• [Exercise description]: Set the listing down again exactly, please, apart from its pictures.

• [Raw data]:

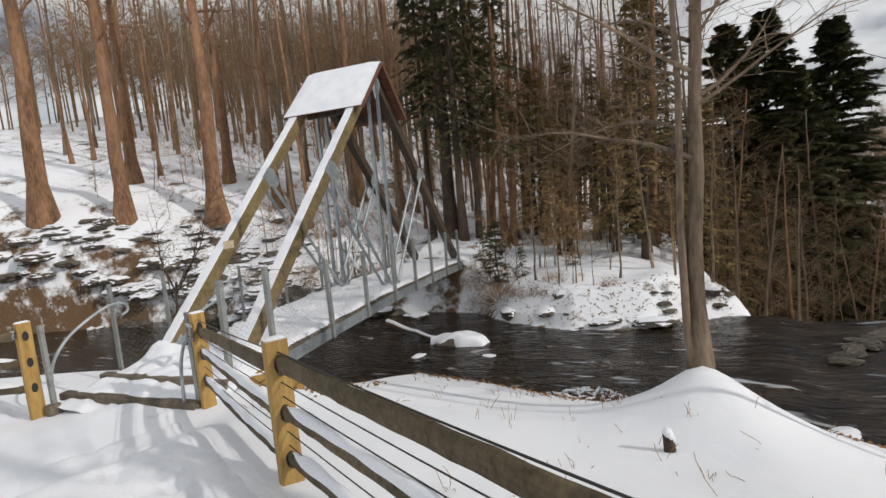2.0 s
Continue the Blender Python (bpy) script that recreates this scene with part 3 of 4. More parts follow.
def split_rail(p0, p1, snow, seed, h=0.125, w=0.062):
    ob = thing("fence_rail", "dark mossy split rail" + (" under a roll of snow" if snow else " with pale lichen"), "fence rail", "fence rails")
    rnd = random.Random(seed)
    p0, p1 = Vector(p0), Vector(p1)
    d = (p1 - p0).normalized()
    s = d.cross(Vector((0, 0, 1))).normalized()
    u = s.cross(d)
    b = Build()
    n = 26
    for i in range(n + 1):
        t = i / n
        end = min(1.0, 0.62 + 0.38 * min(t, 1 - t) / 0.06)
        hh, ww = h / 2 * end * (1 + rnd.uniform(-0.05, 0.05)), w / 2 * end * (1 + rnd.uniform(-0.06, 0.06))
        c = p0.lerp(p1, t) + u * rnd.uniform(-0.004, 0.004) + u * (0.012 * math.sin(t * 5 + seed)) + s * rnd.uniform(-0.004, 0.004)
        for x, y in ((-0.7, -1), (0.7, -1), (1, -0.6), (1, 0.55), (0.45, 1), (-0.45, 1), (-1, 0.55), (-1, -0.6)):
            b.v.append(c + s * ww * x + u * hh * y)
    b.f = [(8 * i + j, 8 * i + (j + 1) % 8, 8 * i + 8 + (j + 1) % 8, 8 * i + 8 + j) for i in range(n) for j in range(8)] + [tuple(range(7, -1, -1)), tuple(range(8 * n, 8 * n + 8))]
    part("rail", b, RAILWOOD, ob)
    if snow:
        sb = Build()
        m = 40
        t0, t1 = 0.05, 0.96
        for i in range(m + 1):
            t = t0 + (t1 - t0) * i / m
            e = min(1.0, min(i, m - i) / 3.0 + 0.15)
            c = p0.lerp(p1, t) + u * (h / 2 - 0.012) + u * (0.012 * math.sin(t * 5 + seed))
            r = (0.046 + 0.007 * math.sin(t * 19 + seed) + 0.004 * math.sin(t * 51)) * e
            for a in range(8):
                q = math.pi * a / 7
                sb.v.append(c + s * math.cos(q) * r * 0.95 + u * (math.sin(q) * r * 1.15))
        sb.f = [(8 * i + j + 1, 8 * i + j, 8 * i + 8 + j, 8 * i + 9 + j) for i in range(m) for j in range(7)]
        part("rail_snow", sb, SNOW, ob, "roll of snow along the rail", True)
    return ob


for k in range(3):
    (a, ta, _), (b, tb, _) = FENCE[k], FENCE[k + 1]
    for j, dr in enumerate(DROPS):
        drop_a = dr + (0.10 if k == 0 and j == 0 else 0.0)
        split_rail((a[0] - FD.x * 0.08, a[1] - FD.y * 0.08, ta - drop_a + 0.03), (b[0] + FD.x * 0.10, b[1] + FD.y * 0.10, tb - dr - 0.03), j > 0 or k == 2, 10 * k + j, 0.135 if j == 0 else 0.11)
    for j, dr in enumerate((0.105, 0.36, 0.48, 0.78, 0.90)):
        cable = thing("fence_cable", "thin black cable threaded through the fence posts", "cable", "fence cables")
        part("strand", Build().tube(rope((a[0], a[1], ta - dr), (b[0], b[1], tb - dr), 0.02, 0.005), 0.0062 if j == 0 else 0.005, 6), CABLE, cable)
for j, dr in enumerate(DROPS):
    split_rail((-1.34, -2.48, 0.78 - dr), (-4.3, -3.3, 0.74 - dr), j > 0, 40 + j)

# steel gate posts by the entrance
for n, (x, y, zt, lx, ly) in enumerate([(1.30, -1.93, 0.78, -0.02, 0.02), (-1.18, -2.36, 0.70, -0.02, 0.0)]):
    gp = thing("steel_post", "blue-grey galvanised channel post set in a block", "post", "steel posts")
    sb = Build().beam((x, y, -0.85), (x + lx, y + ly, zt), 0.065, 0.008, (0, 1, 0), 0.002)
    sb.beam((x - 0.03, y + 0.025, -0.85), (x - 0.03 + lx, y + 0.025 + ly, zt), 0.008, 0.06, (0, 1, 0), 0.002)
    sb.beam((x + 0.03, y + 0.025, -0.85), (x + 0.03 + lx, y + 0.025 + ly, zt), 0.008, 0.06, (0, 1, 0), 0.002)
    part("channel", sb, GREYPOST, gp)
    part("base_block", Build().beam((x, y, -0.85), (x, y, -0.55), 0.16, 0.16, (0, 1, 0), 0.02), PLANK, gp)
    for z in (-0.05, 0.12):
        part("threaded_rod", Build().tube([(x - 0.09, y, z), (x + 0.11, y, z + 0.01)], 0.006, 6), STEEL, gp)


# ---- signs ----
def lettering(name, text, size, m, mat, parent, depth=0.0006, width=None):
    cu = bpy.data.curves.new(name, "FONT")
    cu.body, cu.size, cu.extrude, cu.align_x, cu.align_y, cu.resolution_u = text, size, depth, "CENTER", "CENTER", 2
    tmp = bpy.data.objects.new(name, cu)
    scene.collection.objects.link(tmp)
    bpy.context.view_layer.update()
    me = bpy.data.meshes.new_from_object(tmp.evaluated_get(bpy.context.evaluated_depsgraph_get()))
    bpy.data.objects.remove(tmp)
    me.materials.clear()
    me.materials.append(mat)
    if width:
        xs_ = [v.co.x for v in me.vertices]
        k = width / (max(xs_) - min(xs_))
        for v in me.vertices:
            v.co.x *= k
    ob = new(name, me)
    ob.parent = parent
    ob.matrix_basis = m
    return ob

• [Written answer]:
2.0 s
Continue the Blender Python (bpy) script that recreates this scene with part 3 of 4. More parts follow.
def split_rail(p0, p1, snow, seed, h=0.125, w=0.062):
    ob = thing("fence_rail", "dark mossy split rail" + (" under a roll of snow" if snow else " with pale lichen"), "fence rail", "fence rails")
    rnd = random.Random(seed)
    p0, p1 = Vector(p0), Vector(p1)
    d = (p1 - p0).normalized()
    s = d.cross(Vector((0, 0, 1))).normalized()
    u = s.cross(d)
    b = Build()
    n = 26
    for i in range(n + 1):
        t = i / n
        end = min(1.0, 0.62 + 0.38 * min(t, 1 - t) / 0.06)
        hh, ww = h / 2 * end * (1 + rnd.uniform(-0.05, 0.05)), w / 2 * end * (1 + rnd.uniform(-0.06, 0.06))
        c = p0.lerp(p1, t) + u * rnd.uniform(-0.004, 0.004) + u * (0.012 * math.sin(t * 5 + seed)) + s * rnd.uniform(-0.004, 0.004)
        for x, y in ((-0.7, -1), (0.7, -1), (1, -0.6), (1, 0.55), (0.45, 1), (-0.45, 1), (-1, 0.55), (-1, -0.6)):
            b.v.append(c + s * ww * x + u * hh * y)
    b.f = [(8 * i + j, 8 * i + (j + 1) % 8, 8 * i + 8 + (j + 1) % 8, 8 * i + 8 + j) for i in range(n) for j in range(8)] + [tuple(range(7, -1, -1)), tuple(range(8 * n, 8 * n + 8))]
    part("rail", b, RAILWOOD, ob)
    if snow:
        sb = Build()
        m = 40
        t0, t1 = 0.05, 0.96
        for i in range(m + 1):
            t = t0 + (t1 - t0) * i / m
            e = min(1.0, min(i, m - i) / 3.0 + 0.15)
            c = p0.lerp(p1, t) + u * (h / 2 - 0.012) + u * (0.012 * math.sin(t * 5 + seed))
            r = (0.046 + 0.007 * math.sin(t * 19 + seed) + 0.004 * math.sin(t * 51)) * e
            for a in range(8):
                q = math.pi * a / 7
                sb.v.append(c + s * math.cos(q) * r * 0.95 + u * (math.sin(q) * r * 1.15))
        sb.f = [(8 * i + j + 1, 8 * i + j, 8 * i + 8 + j, 8 * i + 9 + j) for i in range(m) for j in range(7)]
        part("rail_snow", sb, SNOW, ob, "roll of snow along the rail", True)
    return ob


for k in range(3):
    (a, ta, _), (b, tb, _) = FENCE[k], FENCE[k + 1]
    for j, dr in enumerate(DROPS):
        drop_a = dr + (0.10 if k == 0 and j == 0 else 0.0)
        split_rail((a[0] - FD.x * 0.08, a[1] - FD.y * 0.08, ta - drop_a + 0.03), (b[0] + FD.x * 0.10, b[1] + FD.y * 0.10, tb - dr - 0.03), j > 0 or k == 2, 10 * k + j, 0.135 if j == 0 else 0.11)
    for j, dr in enumerate((0.105, 0.36, 0.48, 0.78, 0.90)):
        cable = thing("fence_cable", "thin black cable threaded through the fence posts", "cable", "fence cables")
        part("strand", Build().tube(rope((a[0], a[1], ta - dr), (b[0], b[1], tb - dr), 0.02, 0.005), 0.0062 if j == 0 else 0.005, 6), CABLE, cable)
for j, dr in enumerate(DROPS):
    split_rail((-1.34, -2.48, 0.78 - dr), (-4.3, -3.3, 0.74 - dr), j > 0, 40 + j)

# steel gate posts by the entrance
for n, (x, y, zt, lx, ly) in enumerate([(1.30, -1.93, 0.78, -0.02, 0.02), (-1.18, -2.36, 0.70, -0.02, 0.0)]):
    gp = thing("steel_post", "blue-grey galvanised channel post set in a block", "post", "steel posts")
    sb = Build().beam((x, y, -0.85), (x + lx, y + ly, zt), 0.065, 0.008, (0, 1, 0), 0.002)
    sb.beam((x - 0.03, y + 0.025, -0.85), (x - 0.03 + lx, y + 0.025 + ly, zt), 0.008, 0.06, (0, 1, 0), 0.002)
    sb.beam((x + 0.03, y + 0.025, -0.85), (x + 0.03 + lx, y + 0.025 + ly, zt), 0.008, 0.06, (0, 1, 0), 0.002)
    part("channel", sb, GREYPOST, gp)
    part("base_block", Build().beam((x, y, -0.85), (x, y, -0.55), 0.16, 0.16, (0, 1, 0), 0.02), PLANK, gp)
    for z in (-0.05, 0.12):
        part("threaded_rod", Build().tube([(x - 0.09, y, z), (x + 0.11, y, z + 0.01)], 0.006, 6), STEEL, gp)


# ---- signs ----
def lettering(name, text, size, m, mat, parent, depth=0.0006, width=None):
    cu = bpy.data.curves.new(name, "FONT")
    cu.body, cu.size, cu.extrude, cu.align_x, cu.align_y, cu.resolution_u = text, size, depth, "CENTER", "CENTER", 2
    tmp = bpy.data.objects.new(name, cu)
    scene.collection.objects.link(tmp)
    bpy.context.view_layer.update()
    me = bpy.data.meshes.new_from_object(tmp.evaluated_get(bpy.context.evaluated_depsgraph_get()))
    bpy.data.objects.remove(tmp)
    me.materials.clear()
    me.materials.append(mat)
    if width:
        xs_ = [v.co.x for v in me.vertices]
        k = width / (max(xs_) - min(xs_))
        for v in me.vertices:
            v.co.x *= k
    ob = new(name, me)
    ob.parent = parent
    ob.matrix_basis = m
    return ob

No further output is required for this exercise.